Sylvie was the first amiga to arrive in South America. She arrived from San Diego, and proceeded to enjoy cervezas on the roof of our first hostel, the Secret Garden. Later that night, after a hellish 26-hour journey, complete with damaged baggage and diving headfirst into broken Spanish explanations to the airport staff, Stacey and Claire stumbled in, embraced Sylvie with relief and flopped down on their beds. Exhausted but excited!

We had the next day to explore the city. First task; to buy botas de caucho (gumboots) for our volunteering work. The Andean Bear Foundation recommended that we buy the boots from a hardware store called Kiwi which was about a 15 minute taxi ride ($2) away to the south of the city. We were a novelty in the hardware store, with our huge Kiwi feet getting stuck in the Ecuadorian-sized gumboots. Kiwi gumboots are not made for kiwis, apparently.
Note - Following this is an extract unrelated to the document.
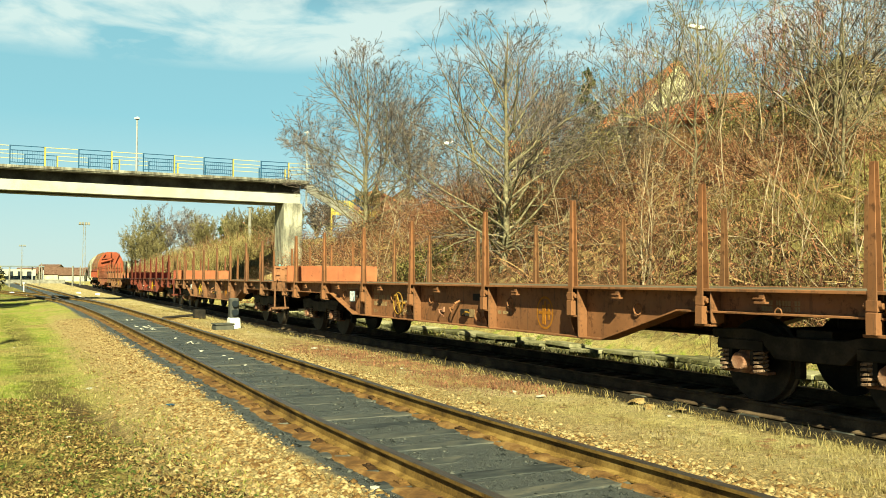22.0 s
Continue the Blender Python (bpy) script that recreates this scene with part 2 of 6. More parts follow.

One day looking around Quito was enough. It is very smoggy and dirty, and it doesn´t have the best vibe for tourists. In saying that, there was a beautiful big church there and we did have a very cheap lunch from a Hare Krishna cafe. It cost around $1.80 for drink, soup and main, so can´t complain!

We have found that when you speak Spanish in proper sentences (more than just a few random words) the locals here become very amicable, especially taxi drivers. Some funny conversations have included one with a taxi driver, who after enquiring about New Zealand´s cold weather, asked if we partake in dog sledding.

Later that nighk we had a few drinks at the hostel and met lots of travellers who were staying at the hostel including an awesome kiwi girl called Esther.

In terms of safety, none of us has really felt threatened yet. However, we did get the loudest and slowest wolf whistle in the world yesterday which almost deafened us! People do stare at us but it's probably because we look like slobs in our jandals and baggy tshirts, compared to the tiny, ultra-tight-pant-wearing girls (not for the faint at heart). We are also complete giants compared to the locals!

Back to Quito tomorrow to get ready before we start the Andean Bear project on Monday. Five weeks chasing after bears in the Andes Mountain ranges!